▸ Problem description
Each line that holds the string "location" counts once; say how many such lines there are and add nothing.

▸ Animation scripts
=====

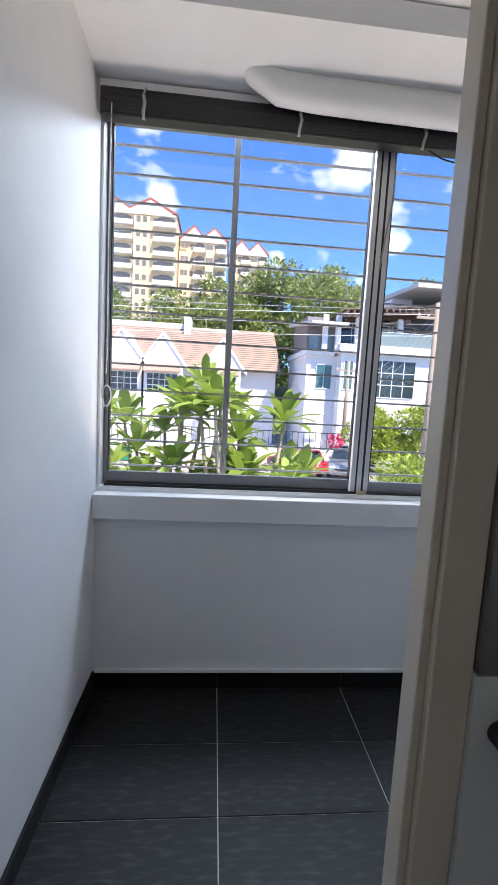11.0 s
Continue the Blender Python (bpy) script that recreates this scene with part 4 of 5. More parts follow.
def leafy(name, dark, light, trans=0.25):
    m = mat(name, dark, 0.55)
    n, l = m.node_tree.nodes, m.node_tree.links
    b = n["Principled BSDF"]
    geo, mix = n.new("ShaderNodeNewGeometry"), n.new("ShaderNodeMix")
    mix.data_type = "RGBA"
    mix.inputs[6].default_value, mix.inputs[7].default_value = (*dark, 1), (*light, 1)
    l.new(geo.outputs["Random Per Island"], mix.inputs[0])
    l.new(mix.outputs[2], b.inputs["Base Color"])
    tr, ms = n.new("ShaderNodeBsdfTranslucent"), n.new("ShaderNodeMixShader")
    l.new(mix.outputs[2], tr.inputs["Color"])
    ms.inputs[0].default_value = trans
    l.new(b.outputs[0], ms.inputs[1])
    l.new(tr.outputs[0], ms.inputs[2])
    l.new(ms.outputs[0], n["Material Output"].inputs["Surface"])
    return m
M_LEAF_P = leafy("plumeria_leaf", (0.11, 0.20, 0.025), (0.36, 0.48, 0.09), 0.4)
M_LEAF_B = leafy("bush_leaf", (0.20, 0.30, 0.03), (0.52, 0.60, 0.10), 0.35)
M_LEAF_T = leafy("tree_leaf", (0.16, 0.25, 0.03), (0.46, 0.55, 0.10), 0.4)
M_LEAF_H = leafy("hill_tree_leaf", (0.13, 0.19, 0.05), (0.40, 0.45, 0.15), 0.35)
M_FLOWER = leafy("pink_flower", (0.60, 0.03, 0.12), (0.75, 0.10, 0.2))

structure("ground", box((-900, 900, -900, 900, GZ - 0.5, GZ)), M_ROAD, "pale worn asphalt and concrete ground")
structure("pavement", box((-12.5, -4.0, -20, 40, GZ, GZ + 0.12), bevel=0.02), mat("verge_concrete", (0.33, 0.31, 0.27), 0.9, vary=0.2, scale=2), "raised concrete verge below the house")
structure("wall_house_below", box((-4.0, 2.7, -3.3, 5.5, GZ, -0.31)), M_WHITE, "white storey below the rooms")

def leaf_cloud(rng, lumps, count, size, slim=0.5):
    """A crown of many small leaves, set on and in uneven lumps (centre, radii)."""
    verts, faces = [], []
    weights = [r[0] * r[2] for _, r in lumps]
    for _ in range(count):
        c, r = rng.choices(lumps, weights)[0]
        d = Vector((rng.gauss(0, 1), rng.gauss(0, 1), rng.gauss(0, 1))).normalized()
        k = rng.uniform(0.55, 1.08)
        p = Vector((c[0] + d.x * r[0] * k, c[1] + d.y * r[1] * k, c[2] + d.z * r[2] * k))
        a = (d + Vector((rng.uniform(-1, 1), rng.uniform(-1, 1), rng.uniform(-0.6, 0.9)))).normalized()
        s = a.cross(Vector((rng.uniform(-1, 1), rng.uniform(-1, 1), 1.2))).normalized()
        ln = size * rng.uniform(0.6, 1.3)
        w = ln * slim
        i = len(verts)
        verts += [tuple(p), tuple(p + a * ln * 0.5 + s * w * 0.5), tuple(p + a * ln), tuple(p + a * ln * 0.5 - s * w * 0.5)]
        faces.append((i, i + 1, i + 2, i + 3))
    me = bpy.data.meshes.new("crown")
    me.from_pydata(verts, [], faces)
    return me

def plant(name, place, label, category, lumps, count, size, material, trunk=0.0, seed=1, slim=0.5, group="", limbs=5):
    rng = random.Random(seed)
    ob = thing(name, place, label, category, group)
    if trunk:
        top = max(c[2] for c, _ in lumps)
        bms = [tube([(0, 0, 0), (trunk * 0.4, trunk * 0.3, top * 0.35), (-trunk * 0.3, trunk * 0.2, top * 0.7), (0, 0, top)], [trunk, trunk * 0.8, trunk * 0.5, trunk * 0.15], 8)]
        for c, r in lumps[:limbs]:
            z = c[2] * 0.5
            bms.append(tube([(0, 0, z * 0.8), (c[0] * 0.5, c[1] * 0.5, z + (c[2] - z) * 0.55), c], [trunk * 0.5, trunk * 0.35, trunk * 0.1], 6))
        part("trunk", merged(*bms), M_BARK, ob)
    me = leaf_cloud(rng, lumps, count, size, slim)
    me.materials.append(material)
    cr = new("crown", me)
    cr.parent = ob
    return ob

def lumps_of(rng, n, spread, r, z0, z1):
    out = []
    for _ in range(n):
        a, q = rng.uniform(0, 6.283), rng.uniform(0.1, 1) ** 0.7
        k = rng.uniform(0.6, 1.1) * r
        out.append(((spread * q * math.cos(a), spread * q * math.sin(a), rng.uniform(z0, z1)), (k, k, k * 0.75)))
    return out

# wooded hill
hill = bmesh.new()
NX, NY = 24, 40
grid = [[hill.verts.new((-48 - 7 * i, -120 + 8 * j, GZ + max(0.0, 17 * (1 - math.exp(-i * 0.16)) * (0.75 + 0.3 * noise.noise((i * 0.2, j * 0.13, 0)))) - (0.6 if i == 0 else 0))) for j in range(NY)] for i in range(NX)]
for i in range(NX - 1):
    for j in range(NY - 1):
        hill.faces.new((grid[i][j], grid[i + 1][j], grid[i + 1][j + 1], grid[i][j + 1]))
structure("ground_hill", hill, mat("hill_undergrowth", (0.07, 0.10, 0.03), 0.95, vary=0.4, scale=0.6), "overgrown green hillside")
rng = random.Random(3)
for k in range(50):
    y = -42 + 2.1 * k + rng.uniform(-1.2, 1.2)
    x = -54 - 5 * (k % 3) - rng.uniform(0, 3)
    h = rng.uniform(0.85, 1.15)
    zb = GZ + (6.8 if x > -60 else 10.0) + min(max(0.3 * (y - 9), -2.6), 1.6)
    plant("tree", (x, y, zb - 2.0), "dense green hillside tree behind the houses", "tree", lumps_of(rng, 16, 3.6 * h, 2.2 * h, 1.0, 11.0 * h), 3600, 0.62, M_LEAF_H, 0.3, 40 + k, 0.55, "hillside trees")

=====

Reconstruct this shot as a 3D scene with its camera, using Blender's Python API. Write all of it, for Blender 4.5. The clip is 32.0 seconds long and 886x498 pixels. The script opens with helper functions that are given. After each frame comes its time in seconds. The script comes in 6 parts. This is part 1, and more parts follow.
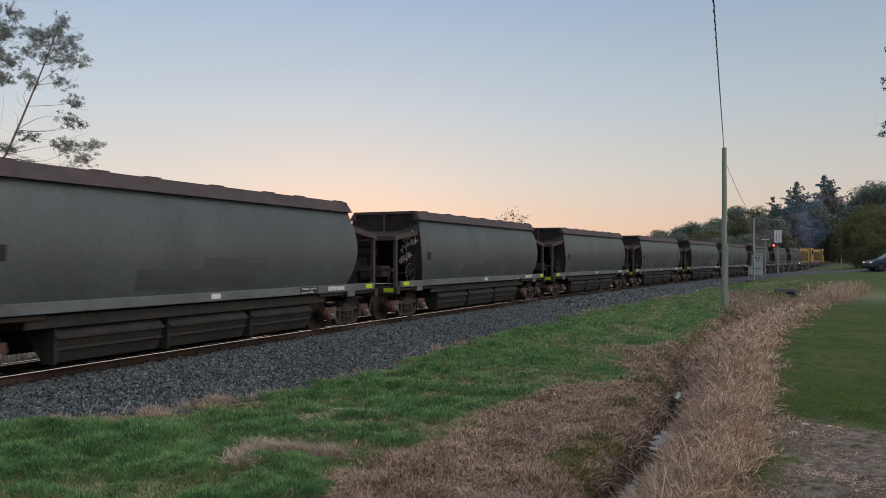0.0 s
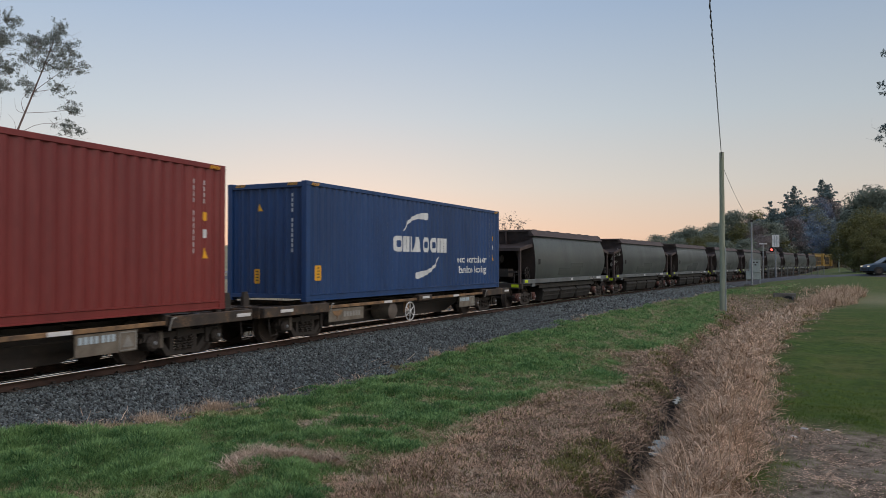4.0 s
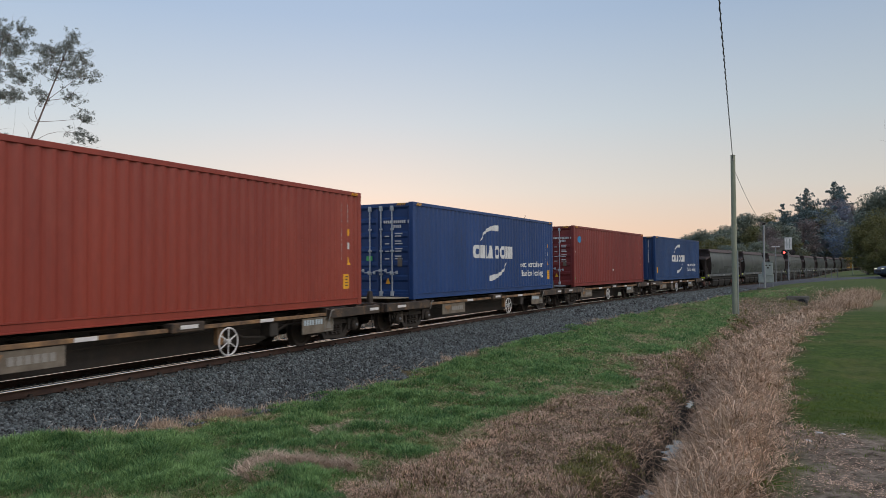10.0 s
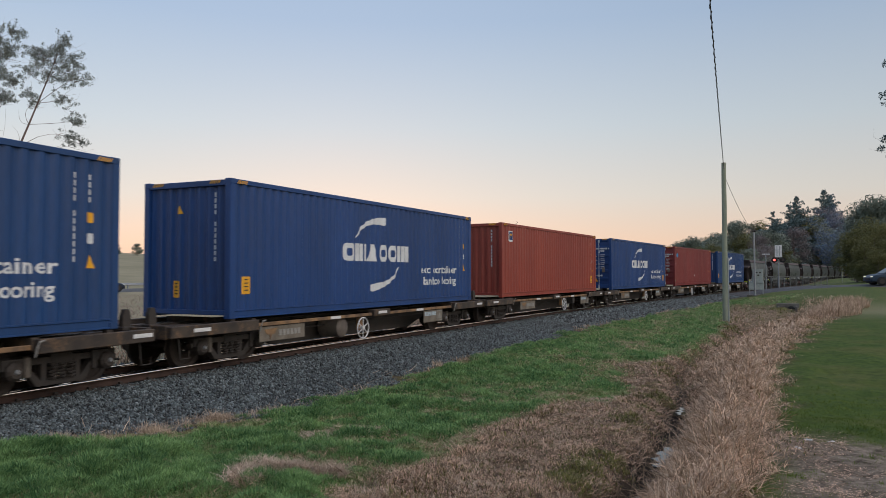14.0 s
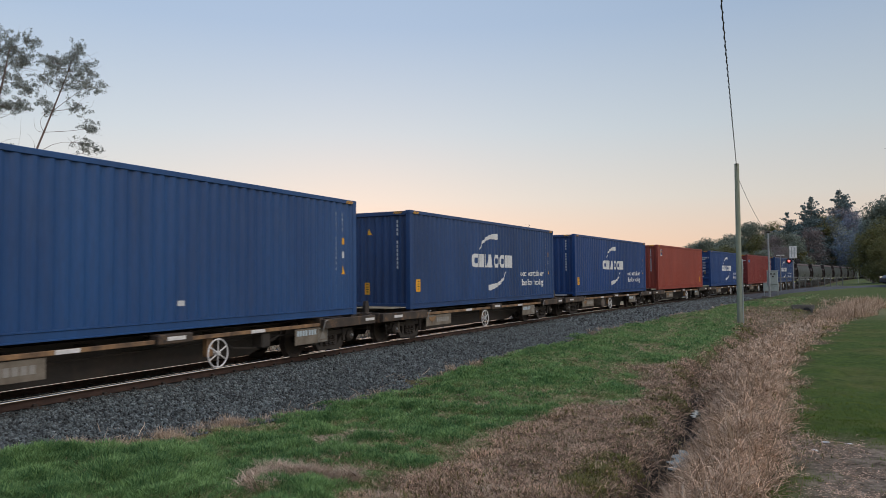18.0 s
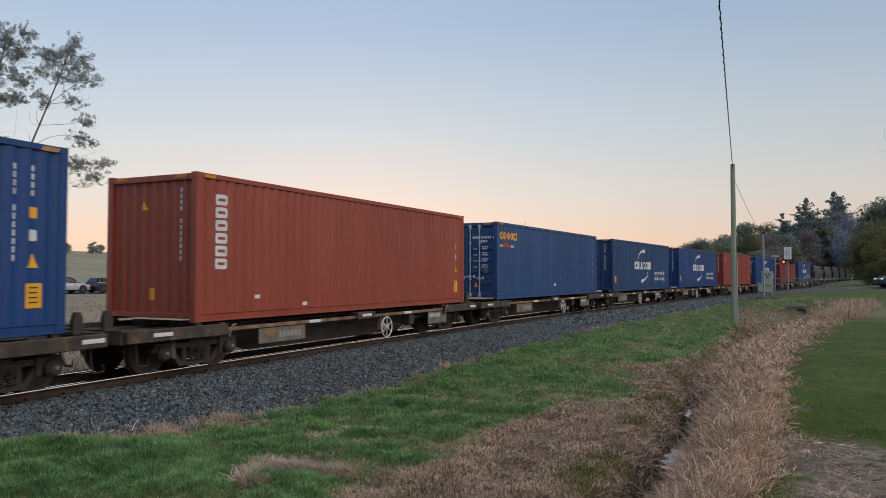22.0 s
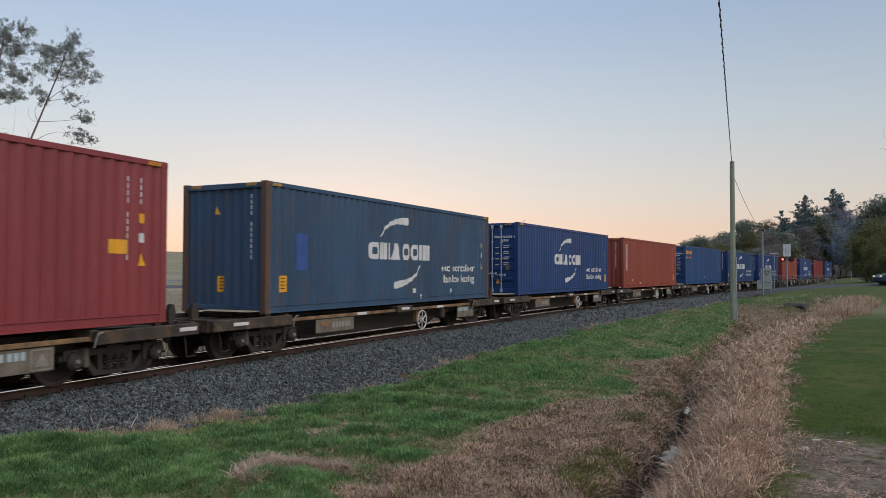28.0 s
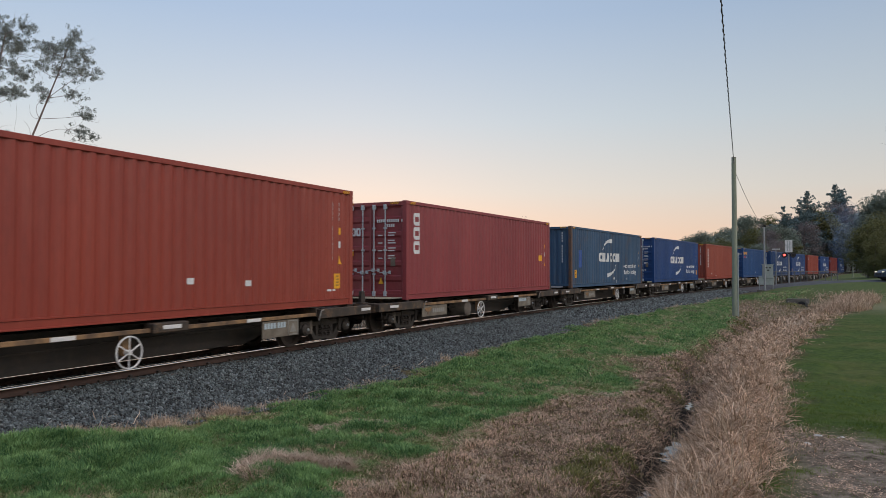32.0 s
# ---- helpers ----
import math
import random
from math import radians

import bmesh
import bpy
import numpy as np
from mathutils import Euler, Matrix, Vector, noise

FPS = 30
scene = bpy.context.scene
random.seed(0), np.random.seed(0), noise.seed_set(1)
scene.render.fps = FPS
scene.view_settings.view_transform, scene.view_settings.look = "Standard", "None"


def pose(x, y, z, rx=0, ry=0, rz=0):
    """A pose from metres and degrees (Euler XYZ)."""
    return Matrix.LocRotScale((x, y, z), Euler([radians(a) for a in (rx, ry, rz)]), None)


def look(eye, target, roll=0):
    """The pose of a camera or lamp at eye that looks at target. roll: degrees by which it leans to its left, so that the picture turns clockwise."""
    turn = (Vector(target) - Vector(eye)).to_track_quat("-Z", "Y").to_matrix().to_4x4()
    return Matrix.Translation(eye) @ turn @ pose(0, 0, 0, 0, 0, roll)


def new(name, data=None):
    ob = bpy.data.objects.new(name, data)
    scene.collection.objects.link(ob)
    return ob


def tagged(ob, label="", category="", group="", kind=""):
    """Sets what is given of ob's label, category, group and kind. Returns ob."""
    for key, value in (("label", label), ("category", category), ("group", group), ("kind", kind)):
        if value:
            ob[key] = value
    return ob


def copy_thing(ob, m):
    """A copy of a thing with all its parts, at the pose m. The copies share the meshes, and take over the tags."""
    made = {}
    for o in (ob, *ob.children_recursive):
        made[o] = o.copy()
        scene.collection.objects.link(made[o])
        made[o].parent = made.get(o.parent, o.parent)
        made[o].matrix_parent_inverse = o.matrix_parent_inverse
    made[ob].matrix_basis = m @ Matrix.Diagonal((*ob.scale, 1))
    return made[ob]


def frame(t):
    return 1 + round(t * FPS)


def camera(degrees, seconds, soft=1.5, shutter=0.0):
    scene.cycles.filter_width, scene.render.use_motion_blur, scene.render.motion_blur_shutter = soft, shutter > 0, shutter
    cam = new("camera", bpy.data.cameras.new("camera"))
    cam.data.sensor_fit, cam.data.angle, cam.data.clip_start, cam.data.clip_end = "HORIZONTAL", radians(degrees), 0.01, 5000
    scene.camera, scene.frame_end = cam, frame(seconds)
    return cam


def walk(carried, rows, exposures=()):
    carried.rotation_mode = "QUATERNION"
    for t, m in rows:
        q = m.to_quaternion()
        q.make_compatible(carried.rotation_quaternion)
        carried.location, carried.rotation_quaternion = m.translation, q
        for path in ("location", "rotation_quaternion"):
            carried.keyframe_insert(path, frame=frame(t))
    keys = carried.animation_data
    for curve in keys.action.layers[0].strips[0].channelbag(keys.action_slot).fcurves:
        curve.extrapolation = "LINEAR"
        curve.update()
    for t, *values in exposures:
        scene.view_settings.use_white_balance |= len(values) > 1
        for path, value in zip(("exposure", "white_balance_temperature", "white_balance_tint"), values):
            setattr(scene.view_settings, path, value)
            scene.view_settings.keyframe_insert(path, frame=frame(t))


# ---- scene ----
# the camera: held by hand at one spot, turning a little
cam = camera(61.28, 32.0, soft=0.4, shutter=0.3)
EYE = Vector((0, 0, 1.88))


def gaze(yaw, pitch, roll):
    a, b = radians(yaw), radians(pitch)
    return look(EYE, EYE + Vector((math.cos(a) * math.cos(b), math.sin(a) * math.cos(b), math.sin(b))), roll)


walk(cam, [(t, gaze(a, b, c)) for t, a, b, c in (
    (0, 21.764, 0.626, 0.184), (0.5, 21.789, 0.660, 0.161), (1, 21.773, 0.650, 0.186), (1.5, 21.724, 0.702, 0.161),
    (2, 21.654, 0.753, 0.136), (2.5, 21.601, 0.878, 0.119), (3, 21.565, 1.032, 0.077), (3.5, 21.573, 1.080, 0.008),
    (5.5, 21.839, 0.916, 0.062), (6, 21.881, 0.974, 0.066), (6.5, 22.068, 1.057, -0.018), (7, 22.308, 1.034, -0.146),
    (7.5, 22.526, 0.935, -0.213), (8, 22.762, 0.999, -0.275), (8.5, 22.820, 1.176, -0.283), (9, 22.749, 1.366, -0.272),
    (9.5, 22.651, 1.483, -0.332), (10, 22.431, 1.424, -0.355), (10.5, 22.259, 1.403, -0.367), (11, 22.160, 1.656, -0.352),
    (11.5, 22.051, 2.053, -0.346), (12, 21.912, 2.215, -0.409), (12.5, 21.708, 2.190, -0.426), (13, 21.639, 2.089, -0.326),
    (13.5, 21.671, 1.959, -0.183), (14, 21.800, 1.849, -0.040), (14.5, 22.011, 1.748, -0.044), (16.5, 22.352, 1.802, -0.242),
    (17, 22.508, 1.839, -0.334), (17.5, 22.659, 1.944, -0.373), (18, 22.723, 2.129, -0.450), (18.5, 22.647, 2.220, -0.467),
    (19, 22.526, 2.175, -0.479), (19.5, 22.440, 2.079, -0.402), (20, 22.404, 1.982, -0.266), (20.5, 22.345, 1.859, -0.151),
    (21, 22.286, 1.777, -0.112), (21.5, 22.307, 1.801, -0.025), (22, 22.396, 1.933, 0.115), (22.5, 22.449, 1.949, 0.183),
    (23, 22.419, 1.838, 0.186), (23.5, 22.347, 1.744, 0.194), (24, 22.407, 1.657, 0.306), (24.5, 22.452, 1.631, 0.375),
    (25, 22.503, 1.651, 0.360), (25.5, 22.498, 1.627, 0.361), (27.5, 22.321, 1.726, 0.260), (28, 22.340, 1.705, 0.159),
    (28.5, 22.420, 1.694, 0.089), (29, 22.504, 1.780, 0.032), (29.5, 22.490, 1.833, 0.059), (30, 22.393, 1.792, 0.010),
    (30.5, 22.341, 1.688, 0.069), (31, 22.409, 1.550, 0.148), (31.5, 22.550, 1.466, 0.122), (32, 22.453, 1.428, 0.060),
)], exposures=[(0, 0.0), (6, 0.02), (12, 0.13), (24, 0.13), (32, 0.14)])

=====

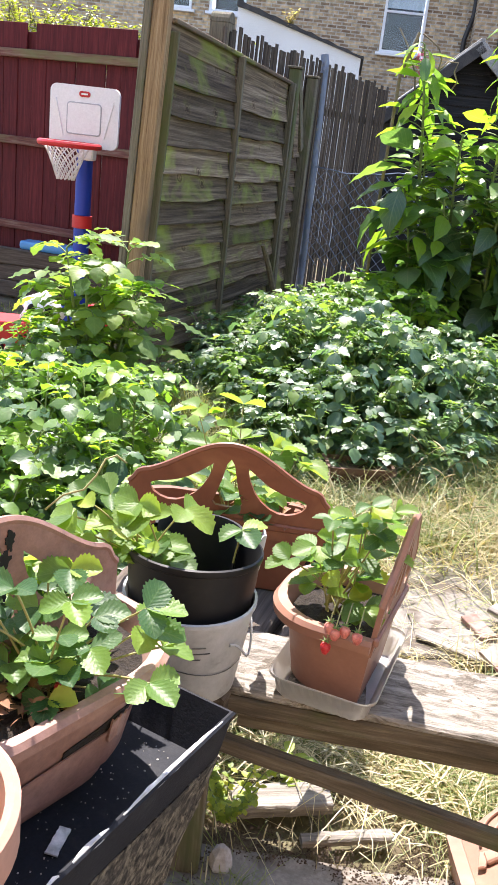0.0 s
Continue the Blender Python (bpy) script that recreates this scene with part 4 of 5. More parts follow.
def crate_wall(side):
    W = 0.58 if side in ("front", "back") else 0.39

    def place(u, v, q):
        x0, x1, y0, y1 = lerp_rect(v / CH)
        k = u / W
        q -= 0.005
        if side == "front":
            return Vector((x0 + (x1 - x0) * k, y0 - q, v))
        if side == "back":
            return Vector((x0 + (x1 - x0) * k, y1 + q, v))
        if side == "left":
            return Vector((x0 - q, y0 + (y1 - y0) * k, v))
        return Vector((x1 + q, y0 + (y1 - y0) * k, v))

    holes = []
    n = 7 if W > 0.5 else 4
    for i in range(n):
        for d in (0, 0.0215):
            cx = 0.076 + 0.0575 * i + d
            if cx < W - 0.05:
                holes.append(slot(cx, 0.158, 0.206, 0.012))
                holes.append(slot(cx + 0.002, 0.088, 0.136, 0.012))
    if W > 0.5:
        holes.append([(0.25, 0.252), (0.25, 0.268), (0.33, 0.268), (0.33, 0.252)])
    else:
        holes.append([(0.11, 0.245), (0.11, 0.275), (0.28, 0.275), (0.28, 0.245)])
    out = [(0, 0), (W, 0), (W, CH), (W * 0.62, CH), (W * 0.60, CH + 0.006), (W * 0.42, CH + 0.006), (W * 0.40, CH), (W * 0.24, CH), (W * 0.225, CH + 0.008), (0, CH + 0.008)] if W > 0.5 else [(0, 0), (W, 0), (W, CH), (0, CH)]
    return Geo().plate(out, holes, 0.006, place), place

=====

▸ Task result
2